Systemd exposes a lot of advanced functionality from the Linux kernel. One of them are CGroups. This is a grouping of processes. Each service gets it’s own CGroup under systemd and if the service spawns child processes, they’ll end up in the same CGroup as well.

This means all output from spawned child processes will end up in the logging output of the service as well. That way you don’t miss anything.

All of this is possible thanks to the journal. This is a modern version of the syslog. Rather than logging to flat files, it has a structured data store, which lets you attach more meta-data to your logging.

Consider the implications of this:

You can attach app-specific meta-data to each log message, such as the user ID of the currently active user.
All logging from early kernel boot to the highest app level uses this functionality, so you can see anything that happens in the wider context of the system.
It’s structured, so you can do advanced queries on it. It even supports JSON output out of the box!

And as an extra: it supports network aggregation, so you can combine and correlate all logs from a cluster of machines.
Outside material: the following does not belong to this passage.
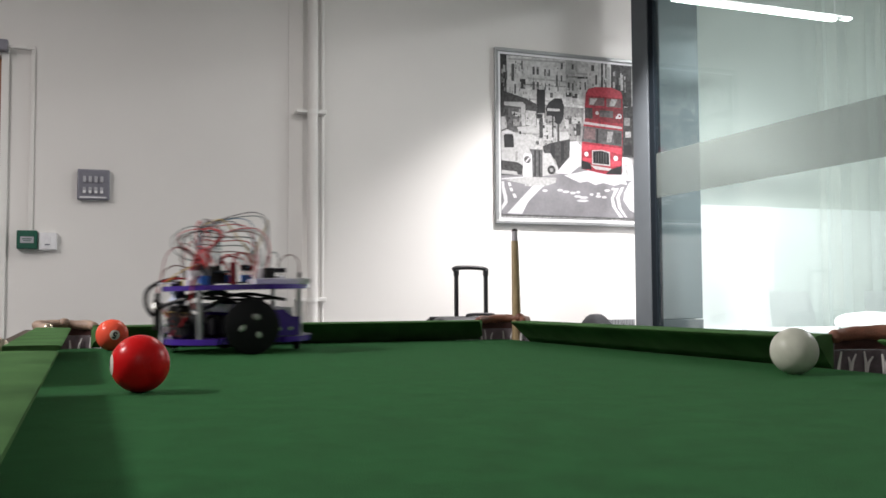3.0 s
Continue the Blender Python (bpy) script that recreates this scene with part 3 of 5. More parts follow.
    spot(WHITE, 0.852, 0.658, 0.009)
    spot(DRED, 0.873, 0.667, 0.008)
    poly(LIGHT, 0.600, 0.618, 0.891, 0.600, 0.891, 0.586, 0.600, 0.602)
    poly(SHADE, 0.597, 0.589, 0.891, 0.575, 0.889, 0.475, 0.583, 0.491)
    poly(PANE, 0.607, 0.579, 0.688, 0.576, 0.684, 0.508, 0.598, 0.509)
    poly(GREY, 0.780, 0.564, 0.823, 0.564, 0.806, 0.496, 0.770, 0.494)
    poly(BLACK, 0.697, 0.576, 0.709, 0.576, 0.704, 0.485, 0.690, 0.486)
    poly(DARK, 0.830, 0.561, 0.883, 0.559, 0.882, 0.486, 0.829, 0.491)
    poly(BRED, 0.583, 0.478, 0.686, 0.471, 0.806, 0.465, 0.884, 0.461, 0.883, 0.419, 0.828, 0.431, 0.745, 0.442, 0.664, 0.443, 0.582, 0.426)
    poly(LIGHT, 0.659, 0.439, 0.731, 0.446, 0.795, 0.434, 0.796, 0.344, 0.659, 0.351)
    poly(BLACK, 0.666, 0.432, 0.730, 0.439, 0.787, 0.426, 0.789, 0.353, 0.667, 0.359)
    poly(SHADE, 0.686, 0.429, 0.692, 0.429, 0.690, 0.355, 0.684, 0.357)
    poly(SHADE, 0.705, 0.430, 0.711, 0.430, 0.710, 0.356, 0.704, 0.358)
    poly(SHADE, 0.724, 0.431, 0.730, 0.431, 0.729, 0.356, 0.723, 0.359)
    poly(SHADE, 0.744, 0.432, 0.750, 0.432, 0.748, 0.357, 0.742, 0.360)
    poly(SHADE, 0.763, 0.433, 0.769, 0.433, 0.768, 0.358, 0.762, 0.360)
    spot(WHITE, 0.617, 0.413, 0.016)
    spot(WHITE, 0.839, 0.396, 0.018)
    poly(BRED, 0.588, 0.392, 0.655, 0.388, 0.655, 0.361, 0.587, 0.370)
    poly(BRED, 0.801, 0.380, 0.880, 0.381, 0.879, 0.353, 0.800, 0.340)
    poly(LIGHT, 0.647, 0.345, 0.818, 0.328, 0.818, 0.313, 0.684, 0.320)
    poly(BLACK, 0.579, 0.374, 0.647, 0.355, 0.654, 0.316, 0.578, 0.318)
    poly(BLACK, 0.803, 0.327, 0.884, 0.350, 0.883, 0.293, 0.758, 0.293)
    part("print", bm, tones, t, "black-and-white street scene with a red bus")
    return t


framed_print()

# ---------------------------------------------------------------- glass partition and the room behind it
part_g = thing("window_1", "full-height glass partition with grey metal post and frosted band", "glass partition", kind="structure")
part("end_post", box(GLASS_X, GLASS_X + 0.06, 4.553, 4.713, 0, CEIL, 0.004), M_FRAMEALU, part_g, "grey anodised metal post")
part("gasket", box(GLASS_X + 0.006, GLASS_X + 0.05, 4.502, 4.5515, 0, CEIL, 0.004), M_GASKET, part_g, "dark rubber gasket channel")
pane = part("pane", box(GLASS_X + 0.02, GLASS_X + 0.03, SOUTH_Y + 0.02, 4.5015, 0.06, CEIL - 0.03), M_GLASS, part_g, "clear greenish glass pane")
pane.visible_shadow = False
part("frosted_band", box(GLASS_X + 0.0165, GLASS_X + 0.0185, SOUTH_Y + 0.02, 4.5015, 1.446, 1.698), M_FROST, part_g, "grey-green frosted film band")
part("bottom_rail", box(GLASS_X, GLASS_X + 0.06, SOUTH_Y, 4.5015, 0, 0.058, 0.003), M_FRAMEALU, part_g)
part("head_rail", box(GLASS_X, GLASS_X + 0.06, SOUTH_Y, 4.5015, CEIL - 0.028, CEIL - 0.001, 0.003), M_FRAMEALU, part_g)

col = thing("wall_column", "grey-blue panelled column with darker base panel", "column", kind="structure")
part("column_face", box(3.235, 3.535, 4.80, 4.867, 0.752, CEIL_E - 0.002, 0.003), M_COLUMN, col)
part("column_base", box(3.235, 3.535, 4.795, 4.867, 0, 0.748, 0.003), M_COLUMN_LOW, col, "slate grey base panel")
part("column_return", box(3.302, 3.535, 4.869, WALL_Y + 0.349, 0, CEIL_E - 0.002), M_COLUMN, col)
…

That way you could even set things up such that you can trace users through app tiers.

Adding this to your Node.js app is simple. Just install the journald module and grab a reference to a Log object. Use the log method to write out log messages, with a dictionary of meta-data as the parameter.

More fun stuff

The CGroup mechanism can also be used for resource limiting. In the example above, I raised the CPU priority, adjusted the Out-Of-Memory score to prevent the service from being killed when running out of memory and I gave it top IO priority. In other words: I made it an extremely mission critical service.

You can use this in the other direction as well: configure block IO limits to prevent any single process from using up all of the resources on your server. That’s a great thing to have when you run lots of apps, especially on a shared system where you don’t trust them all.

Systemd can set up a virtual filesystem for each service and impose some extra access restrictions. Here we prevent access to /home and we make /srv/www read-only, even for root. We also create a private /tmp folder, to prevent information leakage between applications.

The future

We now have automatically activating node.js services, complete with advanced monitoring and resource policies. That’s great. You could build a very nice system for hosting lots of applications with that.

But it’s not flawless. Each application still lives on the same system and sometimes you want even more separation.

Virtual machines are a very popular way of segmenting your users. Each one lives in it’s own virtual world an cannot see the others. Unfortunately this comes at a very high cost in terms of memory and some CPU overhead.

Systemd is offering an alternative with systemd-nspawn or LXC containers. These are very minimal (but fully-functional) Linux environments. For the app it will seem as if it is on its own machine, yet it’s a lot more lightweight.

The best part about this: soon you’ll be able to use socket activation across containers. Systemd will be able to spawn containers when on-demand.

Wrap-up

We’ve seen that with very little effort, you can have a very modern deployment environment for Node.js. Give it a go!

Resources

Systemd website (read the 20 parts of systemd for system administators, they’re worth it, this talk is the tip of the iceberg)
node-systemd
node-autoquit
journald bindings

Backup slides

This is extremely unscientific, but it shows that there’s minimal overhead to starting Node.js. For reference: 40 milliseconds of overhead is shorter than the time it takes to do a DNS lookup.

January 21, 2013 17:18